I produced the attached text a few months after the dissertation itself, incorporating further revisions.

The abstract reads as follows.

 

The Spectacle of the Innocent Eye:
Vision, Cynical Reason, and
The Discipline of Architecture in Postwar America
1994

 

 

In this dissertation, I trace the growth of cynical reason and the spectacle in postwar American architecture by examining the emergence of a new attitude toward form in postwar American architecture and the rise of the group of architectural celebrities that represented it.

From the 1950s onward, a number of architectural educators–most notably Colin Rowe and John Hejduk–derived a theory of architectural design from the visual language developed by graphic art educators Laszlo Moholy-Nagy and Gyorgy Kepes. The architectural educators’ intent was to solidify architecture’s claim to artistic autonomy through a focus on the rigorous use of form. In doing so, they hoped to resist the threat to architecture as a discipline, then having its domain of inquiry attacked by the encroaching social sciences and engineering.

Like Moholy-Nagy and Kepes, the architectural educators aimed to create an innocent eye in the student, restricting vision to instantaneous, prelinguistic perception of two-dimensional formal relationships. The student would become a retinalized subject under the influence of outside forces rather than an agent capable of independent action and hence ethically responsible in their life and architecture. In addition, the new theory of architecture was unable to divest itself of its origin in graphic art and produced a formally complex but atectonic, cardboard (-like) architecture.

Against this background, I investigate the rise of the movement’s representatives–Peter Eisenman, Michael Graves, Richard Meier, and Robert Stern–and their relationship to their patron, Philip Johnson. Together, they promoted each other and cardboard architecture, as well as a history and architecture reduced to image.

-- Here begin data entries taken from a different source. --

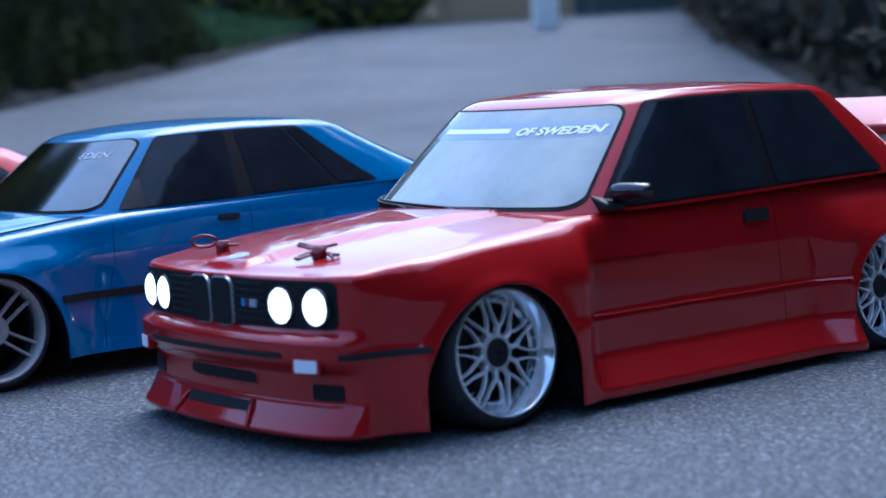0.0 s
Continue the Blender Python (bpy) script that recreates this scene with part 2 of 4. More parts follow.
def slab(fn, a0, a1, b0, b1, na, nb, off=0.4, deep=0.8, corner=0.0, flip=False, shape=None):
    """A thin closed piece that follows the surface fn(a, b): proud by off, its rim going deep below it.
    corner: how far its corners are rounded, as a share of its height; shape(f): the share of the width at height share f, as (from, to)."""
    def at(a, b, o):
        p = Vector(fn(a, b))
        da = Vector(fn(a + 0.01 * (a1 - a0), b)) - Vector(fn(a - 0.01 * (a1 - a0), b))
        db = Vector(fn(a, b + 0.01 * (b1 - b0))) - Vector(fn(a, b - 0.01 * (b1 - b0)))
        n = da.cross(db).normalized()
        if flip:
            n = -n
        return p + n * o
    verts, faces = [], []
    c = corner
    aspect = 1.0
    p00, p10, p01 = Vector(fn(a0, b0)), Vector(fn(a1, b0)), Vector(fn(a0, b1))
    if (p10 - p00).length > 1e-6:
        aspect = (p01 - p00).length / (p10 - p00).length
    rows = [j / nb for j in range(nb + 1)]
    if c:
        rows = sorted(set(rows + [c * (1 - math.cos(math.radians(q))) for q in (0, 25, 45, 65, 90)] + [1 - c * (1 - math.cos(math.radians(q))) for q in (0, 25, 45, 65, 90)]))
    for f in rows:
        cut = 0.0
        if c:
            e = max(0.0, c - f, f - (1 - c)) / c
            cut = c * aspect * (1 - math.sqrt(max(0.0, 1 - e * e)))
        lo, hi = shape(f) if shape else (0.0, 1.0)
        lo, hi = lo + cut, hi - cut
        for i in range(na + 1):
            g = lo + (hi - lo) * i / na
            verts.append(at(a0 + (a1 - a0) * g, b0 + (b1 - b0) * f, off))
    nr = len(rows)
    w = na + 1
    for j in range(nr - 1):
        for i in range(na):
            q = (j * w + i, j * w + i + 1, (j + 1) * w + i + 1, (j + 1) * w + i)
            faces.append(q[::-1] if flip else q)
    ring = [i for i in range(w)] + [j * w + na for j in range(1, nr)] + [(nr - 1) * w + i for i in range(na - 1, -1, -1)] + [j * w for j in range(nr - 2, 0, -1)]
    base = len(verts)
    k = len(ring)
    for r in ring:
        j, i = divmod(r, w)
        f = rows[j]
        cut = 0.0
        if c:
            e = max(0.0, c - f, f - (1 - c)) / c
            cut = c * aspect * (1 - math.sqrt(max(0.0, 1 - e * e)))
        lo, hi = shape(f) if shape else (0.0, 1.0)
        lo, hi = lo + cut, hi - cut
        g = lo + (hi - lo) * i / na
        verts.append(at(a0 + (a1 - a0) * g, b0 + (b1 - b0) * f, off - deep))
    for q in range(k):
        f4 = (ring[q], base + q, base + (q + 1) % k, ring[(q + 1) % k])
        faces.append(f4[::-1] if flip else f4)
    return verts, faces


# ---- the ground ----
SLOPE, BEND, RISE_AT = 0.0520, 0.0023, 1.55
ALONG = Vector((0.1045, 0.9945))
ACROSS = Vector((-0.9945, 0.1045))


def ground_z(x, y):
    """Level where the cars stand, then a lane that climbs away."""
    s = ALONG.x * x + ALONG.y * y - RISE_AT
    w = 0.12
    run = s if s > 3.0 else w * math.log1p(math.exp(s / w))
    near = min(run, 9.6)
    far = run - near
    return SLOPE * near + BEND * near * near + (SLOPE + 2 * BEND * near) * 2.2 * (1 - math.exp(-far / 2.2))


def lane(s, d):
    """World point at s along the climbing lane, d to its left."""
    p = ALONG * s + ACROSS * d
    return p.x, p.y


def spread(lo, hi, near, first, grow):
    """Coordinates dense near a place and wider apart far off."""
    out, step, v = [near], first, near
    while v < hi:
        v += step
        step *= grow
        out.append(min(v, hi))
    step, v = first, near
    while v > lo:
        v -= step
        step *= grow
        out.insert(0, max(v, lo))
    return out


def sheet(name, xs, ys, zf, mat, label):
    verts = [(x, y, zf(x, y)) for y in ys for x in xs]
    w = len(xs)
    faces = [(j * w + i, j * w + i + 1, (j + 1) * w + i + 1, (j + 1) * w + i) for j in range(len(ys) - 1) for i in range(w - 1)]
    return tagged(new(name, mesh_of(name, verts, faces, mat, scale=1.0)), label, kind="structure")


sheet("ground", spread(-400, 400, -0.8, 0.09, 1.06), spread(-400, 400, 1.6, 0.09, 1.06), lambda x, y: ground_z(x, y) - 0.03, SOIL, "dark bare soil around the asphalt lane")
LEFT_EDGE, RIGHT_EDGE, KERB_Y = 1.76, -0.42, 1.84


def road_sheet():
    verts, faces = [], []
    ss = [-9 + 0.5 * i for i in range(18)] + [0.1 * i for i in range(0, 17)] + [1.65] + [1.69 + 0.1 * i for i in range(24)] + [4 + 0.3 * i for i in range(28)]
    ds = [RIGHT_EDGE + i * 0.109 for i in range(21)] + [2.2, 2.7, 3.3, 4.2, 6.0, 9.0]
    w = len(ds)
    for s in ss:
        for i, d in enumerate(ds):
            if s < 0.6 and i == 0:
                d = -6.0
            x, y = lane(s, d)
            if s < 1.69:
                y = min(y, KERB_Y + 0.03)
            verts.append((x, y, ground_z(x, y)))
    for j in range(len(ss) - 1):
        for i in range(w - 1):
            if i < 20 or ss[j + 1] < 1.69:
                faces.append((j * w + i, (j + 1) * w + i, (j + 1) * w + i + 1, j * w + i + 1)[::-1])
    ob = tagged(new("road", mesh_of("road", verts, faces, ASPHALT, scale=1.0)), "grey weathered asphalt with fine grit", kind="structure")
    if ob.data.polygons[0].normal.z < 0:
        ob.data.flip_normals()
    return ob


road_sheet()


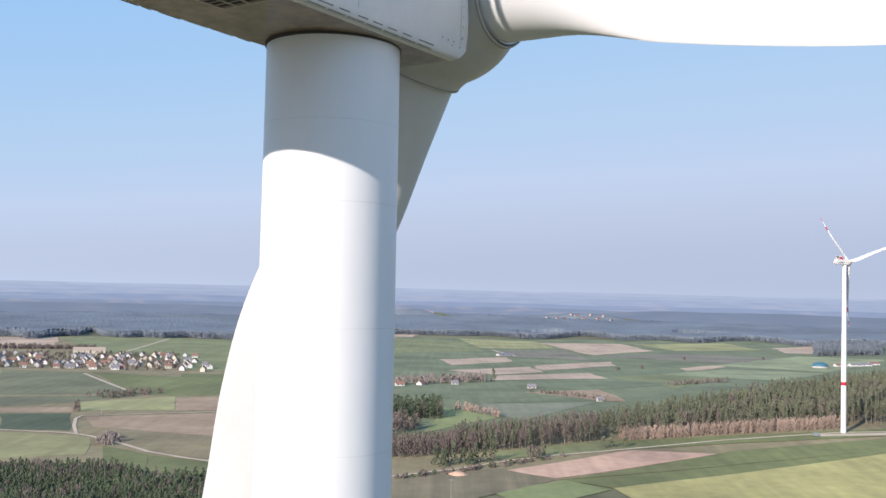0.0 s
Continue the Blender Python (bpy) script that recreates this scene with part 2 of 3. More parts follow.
SIDE = (1, 0, 0)
CORNER = Vector((0.997, 0, -0.075))
ROLL = Vector((0.89, 0, -0.45))
PITCH = Vector((0.91, 0, 0.42))
HX = HW + 0.001


def joint(name, points, normal, width=0.016):
    bm = bmesh.new()
    for a, b in zip(points, points[1:]):
        strip(bm, a, b, width, normal, 0.004)
    return on_nacelle(name, bm, JOINT)


joint("panel_joint", [(HX, -8.37, 0.30), (HX, -8.32, 0.7), (HX, -8.30, 1.2), (HX, -8.30, 3.0)], SIDE, 0.011)
joint("panel_joint", [(HX, -6.14, 0.30), (HX, -6.08, 0.8), (HX, -6.05, 3.0)], SIDE, 0.007)
joint("panel_joint", [(HX, -3.86, 0.30), (HX, -3.75, 0.80)], SIDE, 0.008)
joint("panel_joint", [(HX, -1.49, 0.30), (HX, -1.46, 3.0)], SIDE, 0.006)
joint("panel_joint", [(HX, 2.60, 0.42), (HX, 2.60, 2.9)], SIDE, 0.005)
joint("panel_joint", [(HX, -9.2, 2.02), (HX, -8.30, 2.06)], SIDE, 0.012)
joint("panel_joint", [(HX - 0.02, -8.95, 2.99), (HX - 0.02, -5.6, 2.99)], PITCH, 0.018)
joint("panel_joint", [(HX - 0.02, -1.42, 2.99), (HX - 0.02, 2.70, 2.99)], PITCH, 0.018)
joint("panel_joint", [(1.985, -7.92, 3.09), (1.635, -7.67, 3.84)], PITCH, 0.012)
joint("hatch_joint", [(1.60, 1.15, 3.92), (1.89, 0.95, 3.28), (1.89, 1.84, 3.28)], PITCH, 0.018)
joint("panel_joint", [(1.975, 1.86, 3.10), (1.62, 2.05, 3.85)], PITCH, 0.012)
joint("panel_joint", [(1.982, -8.6, -0.008), (1.982, 2.45, -0.008)], ROLL, 0.012)
joint("panel_joint", [(1.87, -8.5, ZB - 0.002), (1.87, 2.2, ZB - 0.002)], (0, 0, -1), 0.014)
joint("panel_joint", [(1.60, -8.4, ZB - 0.006), (1.60, -3.7, ZB - 0.006)], (0, 0, -1), 0.012)
joint("panel_joint", [(1.80, -7.6, ZB - 0.006), (-1.35, -7.35, ZB - 0.006)], (0, 0, -1), 0.012)
joint("panel_joint", [(1.80, -5.84, ZB - 0.006), (-1.35, -5.84, ZB - 0.006)], (0, 0, -1), 0.012)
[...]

But history has a material reality: in the 1930s, Johnson participated in the American fascist movement and left as evidence a body of fascistic and antisemitic texts he wrote for publications in the movement. Since then he and his promoters, among them Stern and Eisenman, have carefully repressed his past by making it into a public secret. Ultimately, the kids do not have innocent eyes: along with Johnson they have promoted a spectacular architectural discourse of cynicism.